How has COVID-19 affected businesses?

Apr 15, 2020

Sections Economics Video

Collections COVID-19 Crisis

The many unknown factors surrounding COVID-19 make it difficult for any business to project exactly how it will affect their revenues. But Chicago Booth’s Steven J. Davis says business leaders surveyed in March predicted a severe drop in sales—a decline that only grew for those surveyed later in the month.

A big economic shock is one obvious product of COVID-19, but the virus will also change business in other ways, Davis suggests. The technologies and shopping platforms that have enabled social distancing will likely continue to play a newly significant role even after the outbreak has abated, while businesses that rely on travel and in-person interactions could be facing a prolonged dip in demand.

Video Transcript

The impact of COVID-19 on businesses is a really important and interesting question. There’s lots to say there. Let me focus on a survey that my colleagues and I did earlier this month, designed to elicit information on exactly that question.

There’s a Survey of Business Uncertainty, as we style it, that is fielded by the Federal Reserve Bank of Atlanta. It’s co-branded with the University of Chicago Booth School of Business, and Stanford. I’m one of the co-creators, and so is Nick Bloom at Stanford. And the unique characteristic of this survey instrument is, it’s designed to elicit information, forward-looking information about what businesses see.

In March, over a two-week period around the beginning of the month, we explicitly asked several hundred businesses: “What do you anticipate will be the impact of coronavirus-related developments on your sales revenue in 2020?”

The activity-weighted average answer that came back was about minus 6 percent. So that’s a pretty big negative hit. But perhaps even more interestingly, from the first to the second week of the survey—and the first week was the week of March 9, and the second week was the week of March 16—the answers got a lot worse.

The answers in the second week were almost twice as bad as in the first week—so more like close to a 12 percent negative sales hit. Businesses themselves see a very bad hit to their sales revenue, to their operations, in 2020. And over the course of the time the survey was in the field, those expectations deteriorated quite a bit.

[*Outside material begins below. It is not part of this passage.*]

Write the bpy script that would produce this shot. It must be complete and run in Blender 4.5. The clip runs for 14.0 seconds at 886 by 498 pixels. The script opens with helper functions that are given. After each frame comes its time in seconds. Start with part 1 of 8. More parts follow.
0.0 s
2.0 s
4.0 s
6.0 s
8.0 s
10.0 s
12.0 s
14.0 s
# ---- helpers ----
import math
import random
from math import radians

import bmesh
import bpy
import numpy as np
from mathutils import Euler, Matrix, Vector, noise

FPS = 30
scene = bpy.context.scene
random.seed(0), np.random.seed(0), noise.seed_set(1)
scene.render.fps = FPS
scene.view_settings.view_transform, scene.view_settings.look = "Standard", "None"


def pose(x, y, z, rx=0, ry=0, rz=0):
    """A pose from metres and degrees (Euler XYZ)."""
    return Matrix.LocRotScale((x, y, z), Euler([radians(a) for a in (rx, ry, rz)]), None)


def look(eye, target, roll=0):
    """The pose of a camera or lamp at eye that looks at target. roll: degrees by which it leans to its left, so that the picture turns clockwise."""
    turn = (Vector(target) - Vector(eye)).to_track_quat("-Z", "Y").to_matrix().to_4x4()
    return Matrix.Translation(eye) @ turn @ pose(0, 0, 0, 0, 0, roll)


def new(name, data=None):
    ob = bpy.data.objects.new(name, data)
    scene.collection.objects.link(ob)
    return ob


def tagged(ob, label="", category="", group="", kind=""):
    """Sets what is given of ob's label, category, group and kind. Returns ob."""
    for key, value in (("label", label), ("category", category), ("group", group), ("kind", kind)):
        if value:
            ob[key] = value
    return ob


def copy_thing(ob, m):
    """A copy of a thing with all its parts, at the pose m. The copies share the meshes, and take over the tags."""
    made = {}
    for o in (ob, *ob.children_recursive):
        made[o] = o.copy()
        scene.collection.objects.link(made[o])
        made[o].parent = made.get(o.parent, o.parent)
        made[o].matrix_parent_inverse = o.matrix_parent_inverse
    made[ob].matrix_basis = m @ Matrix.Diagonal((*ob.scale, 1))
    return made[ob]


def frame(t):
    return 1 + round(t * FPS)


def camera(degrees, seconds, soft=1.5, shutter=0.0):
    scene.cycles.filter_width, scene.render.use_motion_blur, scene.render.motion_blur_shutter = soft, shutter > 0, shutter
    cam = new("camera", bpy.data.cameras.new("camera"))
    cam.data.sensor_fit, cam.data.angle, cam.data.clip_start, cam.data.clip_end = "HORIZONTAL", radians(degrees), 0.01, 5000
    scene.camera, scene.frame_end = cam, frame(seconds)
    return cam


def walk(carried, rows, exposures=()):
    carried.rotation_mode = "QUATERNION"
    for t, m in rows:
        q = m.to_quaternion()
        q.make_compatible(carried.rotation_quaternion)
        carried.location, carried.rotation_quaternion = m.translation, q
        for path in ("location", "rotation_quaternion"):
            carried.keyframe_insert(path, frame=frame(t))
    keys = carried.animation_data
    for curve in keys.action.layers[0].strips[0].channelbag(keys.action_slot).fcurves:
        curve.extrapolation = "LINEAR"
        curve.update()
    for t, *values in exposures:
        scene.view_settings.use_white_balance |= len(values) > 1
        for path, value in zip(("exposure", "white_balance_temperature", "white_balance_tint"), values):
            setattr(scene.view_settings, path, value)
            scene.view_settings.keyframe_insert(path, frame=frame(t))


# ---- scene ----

Even 6 percent is a really major, sharp recession. Twelve percent is unlike anything we’ve seen in modern times in terms of a contraction for a span of less than a single year. So that’s pretty bad.

Now of course, nobody really knows. Developments are changing day by day. We don’t yet know how long the pandemic will continue to accelerate. We really don’t know at this point just how infectious the virus is and how lethal it is, because we don’t really have good information on how many people have already had the disease and recovered from it. 

And so, we’re still very much in the dark on the medical side, and that makes it very hard to assess the ultimate economic consequences.

The crisis is going to have some profound effects on the labor market. And you can already see some early waves of what that is.

There’s been a massive uptick in the demand for delivery services: home-delivery services, business-delivery services. Some of that will subside in the wake of the crisis, but not all of it. For one thing, there’s probably millions of more people who in the past month have figured out how to order food deliveries online. And once they’ve gotten over that hurdle, some of them will find they like it, and some of them will continue—either for the sake of convenience, or because there are lingering concerns about the health effects of going to a sit-down restaurant or going to a crowded grocery store. The shift toward online purchases coupled with onsite delivery, that’s going to be a massive shift that I don’t think will turn around.

We’re doing this interview via Zoom. I can tell you my calendar has filled up with Zoom meetings, as I’m sure many others’ have. So Zoom and other like technologies are also experiencing a massive boom. All of us are learning how to work with this technology. There is a learning curve; it’s not that steep, but you’ve got to work out the kinks, both personally and in terms of organizations. Once we’ve crossed that threshold, I think we’ll do a lot more video conferencing going forward.

That’s great for businesses like Zoom. What it does mean, though, is airline travel, for example, and hotel occupancy for business reasons, maybe for tourism reasons, they’re going to probably be down and soft even after we get over this crisis itself.

So those are just some examples.

I think we’ve learned, hopefully we’ve learned, that some of our investments in public-health infrastructure and supply chains for critical medical-care equipment—masks, ventilators, testing capacity, both the kits and the lab capacity—those are things that it looks like we probably want to up our investments in, not just in the near term, but over the longer term.

So there’s going to be many, many shifts of this sort. And that raises an interesting point for policy. We want policy to be conducted in a way that facilitates these shifts and encourages them, rather than slowing them down and discouraging them.